About Ed Dwight
Ed Dwight has been an artist since his youth. He is a graduate engineer, a former USAF Test Pilot and America’s first African American Astronaut candidate. After successful careers as an Air Force Officer/Pilot, and real estate and construction entrepreneur, he has dedicated the last 33 years solely to his artistic endeavors.
In 1975, while in the Masters of Fine Arts (MFA) Program at the University of Denver, Mr. Dwight was commissioned by the Colorado Centennial Commission to create a series of bronzes depicting the contribution of Blacks to the American Frontier West. The series of 50 bronzes was exhibited for several years throughout the United States, gaining widespread acceptance and critical acclaim. In 1979, while the series was on exhibit at the Jefferson National Expansion Memorial (National Park Service), he was encouraged to create a bronze series portraying the history and historical roots of Jazz. The series created, entitled "JAZZ: An American Art Form," now consists of over 70 bronzes characterizing the creation and evolution of Jazz from its African and European roots to the fusion of contemporary music.
In 1978, Mr. Dwight’s first large-scale commissioned work was the abolitionist Frederick Douglass. This life-sized monument was commissioned by the National Park Service and is on display at the Douglass Museum in Anacostia, Maryland. Since this commission, he has completed over 128 Public Art & Large Scale Memorial installations throughout the United States. He has also created over 18,000 gallery sculptures and is represented in several galleries throughout the country.
In 2009, Mr. Dwight was honored with the commission to create an historical life size sculpture presentation of President Barack Obama’s first inauguration scene. The scene includes the President, The First Lady, the two Obama girls and Chief Justice John Roberts administering the oath. The exhibit is on tour throughout the U.S. in museums & other venues.
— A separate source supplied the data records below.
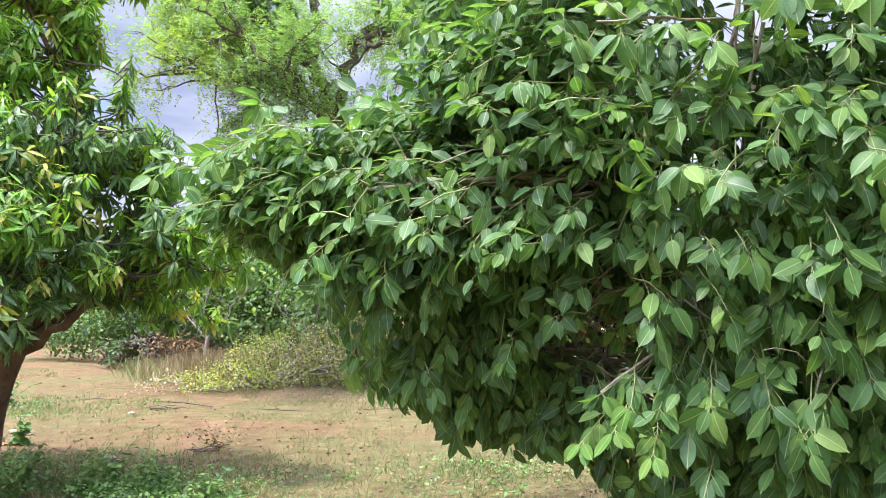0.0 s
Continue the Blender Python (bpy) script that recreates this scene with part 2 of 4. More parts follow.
def ground_material():
    """Red sandy soil, thin dry and green turf in drifts, litter with painted tuft shade, and pebbles."""
    m, nt, bsdf, out = material("red_soil")
    ln = nt.links
    co = coords(nt)
    soil = ramp(nt, ((0.30, (0.070, 0.034, 0.020)), (0.48, (0.160, 0.083, 0.049)), (0.68, (0.26, 0.150, 0.092))))
    ln.new(noise_node(nt, 2.6, 9.0, 0.72, co).outputs["Fac"], soil.inputs["Fac"])
    turf = ramp(nt, ((0.32, (0.048, 0.062, 0.020)), (0.52, (0.118, 0.120, 0.046)), (0.70, (0.20, 0.178, 0.080))))
    ln.new(noise_node(nt, 5.0, 7.0, 0.7, co).outputs["Fac"], turf.inputs["Fac"])
    where = ramp(nt, ((0.385, (0, 0, 0)), (0.535, (1, 1, 1))))
    a = noise_node(nt, 0.22, 5.0, 0.6, co)
    b = noise_node(nt, 2.4, 6.0, 0.7, co)
    cover = math_node(nt, "ADD", math_node(nt, "MULTIPLY", a.outputs["Fac"], 0.62), math_node(nt, "MULTIPLY", b.outputs["Fac"], 0.38))
    side = nt.nodes.new("ShaderNodeSeparateXYZ")
    ln.new(co, side.inputs[0])
    drift = nt.nodes.new("ShaderNodeClamp")       # the turf thins out towards the mango tree
    drift.inputs["Min"].default_value, drift.inputs["Max"].default_value = -0.045, 0.05
    ln.new(math_node(nt, "MULTIPLY", math_node(nt, "ADD", side.outputs["X"], 2.6), 0.022), drift.inputs["Value"])
    ln.new(math_node(nt, "ADD", cover, drift.outputs["Result"]), where.inputs["Fac"])
    fine = noise_node(nt, 26.0, 6.0, 0.75, co)
    # dark brown patches: litter, and shade of grass tufts put into the colour
    litter_shade = ramp(nt, ((0.56, (0, 0, 0)), (0.66, (1, 1, 1))))
    ln.new(noise_node(nt, 9.0, 6.0, 0.8, co).outputs["Fac"], litter_shade.inputs["Fac"])
    col = mix_colour(nt, math_node(nt, "MULTIPLY", where.outputs["Color"], 0.72), soil.outputs["Color"], turf.outputs["Color"])
    col = mix_colour(nt, math_node(nt, "MULTIPLY", litter_shade.outputs["Color"], 0.5), col, (0.085, 0.055, 0.032))
    col = mix_colour(nt, 0.95, col, mix_colour(nt, 1.0, col, fine.outputs["Color"], "OVERLAY"))
    ln.new(col, bsdf.inputs["Base Color"])
    bsdf.inputs["Roughness"].default_value = 0.95
    bsdf.inputs["Specular IOR Level"].default_value = 0.15
    bump(nt, math_node(nt, "ADD", fine.outputs["Fac"], math_node(nt, "MULTIPLY", b.outputs["Fac"], 1.5)), 0.8, 0.03, bsdf)
    return m


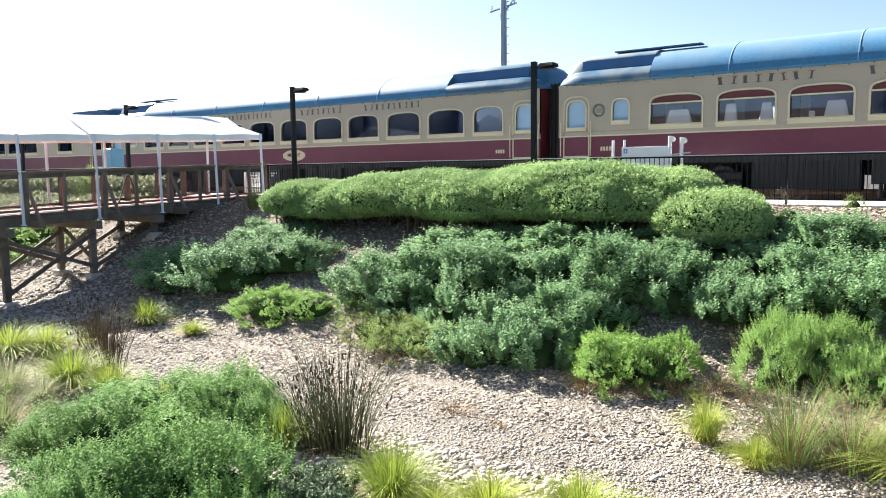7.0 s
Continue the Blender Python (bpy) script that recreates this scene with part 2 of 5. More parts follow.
def ground_mat():
    m = mat("gravel_ground", (0.31, 0.265, 0.215), 0.95, var=0.2, scale=0.8, fine=30, bump=0.0, dirt=(0.13, 0.10, 0.07), dirt_amt=0.6)
    n, l = m.node_tree.nodes, m.node_tree.links
    b = n["Principled BSDF"]
    src = b.inputs["Base Color"].links[0].from_socket
    tc, v = n.new("ShaderNodeTexCoord"), n.new("ShaderNodeTexVoronoi")
    # bark mulch up the bank, dark ballast and asphalt behind the platform
    sep, wob, zone = n.new("ShaderNodeSeparateXYZ"), n.new("ShaderNodeTexNoise"), n.new("ShaderNodeMath")
    wob.inputs["Scale"].default_value, wob.inputs["Detail"].default_value = 0.9, 5
    l.new(tc.outputs["Object"], sep.inputs[0])
    l.new(tc.outputs["Object"], wob.inputs["Vector"])
    zone.operation, zone.inputs[1].default_value = "MULTIPLY_ADD", 3.0
    l.new(wob.outputs["Fac"], zone.inputs[0])
    l.new(sep.outputs["Y"], zone.inputs[2])
    for lo, hi, color in ((14.2, 15.3, (0.24, 0.19, 0.145)), (21.5, 23.0, (0.07, 0.065, 0.06))):
        ramp, mz = n.new("ShaderNodeMapRange"), n.new("ShaderNodeMix")
        ramp.inputs["From Min"].default_value, ramp.inputs["From Max"].default_value = lo, hi
        l.new(zone.outputs[0], ramp.inputs["Value"])
        mz.data_type = "RGBA"
        l.new(ramp.outputs[0], mz.inputs["Factor"])
        l.new(src, mz.inputs["A"])
        mz.inputs["B"].default_value = (*color, 1)
        src = mz.outputs["Result"]
    v.inputs["Scale"].default_value = 34
    l.new(tc.outputs["Object"], v.inputs["Vector"])
    mx, r = n.new("ShaderNodeVectorMath"), n.new("ShaderNodeMapRange")
    r.inputs["From Max"].default_value, r.inputs["To Min"].default_value, r.inputs["To Max"].default_value = 0.6, 1.4, 0.45
    l.new(v.outputs["Distance"], r.inputs["Value"])
    mx.operation = "SCALE"
    l.new(src, mx.inputs[0])
    l.new(r.outputs[0], mx.inputs["Scale"])
    l.new(mx.outputs[0], b.inputs["Base Color"])
    bp = n.new("ShaderNodeBump")
    bp.invert = True
    bp.inputs["Strength"].default_value, bp.inputs["Distance"].default_value = 0.9, 0.03
    l.new(v.outputs["Distance"], bp.inputs["Height"])
    l.new(bp.outputs[0], b.inputs["Normal"])
    return m


GRAVEL = ground_mat()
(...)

On October 27, 2010, Mr. Dwight unveiled 2 major sculptural installations on the sight of the 1921 Tulsa Race Massacre. The first sculpture of “Hope” is of bronze and granite construction. It features three bronze figures with the themes of Humiliation, Harassment & Hope. The sculptures stand on a circular pedestal with graphics engraved on the base and are separated by three 16’ high granite elements. The second installation is a 27’ tall cylindrical “Tower of Reconciliation,” features in bas-relief form, the history of the African American experience from Africa, the Middle Crossing, Slavery, and the Trail of Tears from Florida to Oklahoma. The relief vividly depicts the experience of Blacks, Native Americans and Black Indians in Oklahoma from the 1830’s, slavery, the Civil War experience, Buffalo Soldiers, the building of the all Black town of Greenwood, the burning of Greenwood to the ground, the rebuilding of Greenwood, and today’s attempt at Reconciliation.
Currently, Mr. Dwight operates a 30,000 sq. ft. studio/gallery and foundry in Denver. He employs several artisan craftsmen. He is the recipient of an Honorary Doctorate from his Alma Mater Arizona State University and hundreds of “Living Legends Awards” from around the Country for his achievements & contributions to racial progress through his many Memorials & Public Art. Museums, institutions and art appreciators throughout the world rigorously collect Mr. Dwight’s sculptures.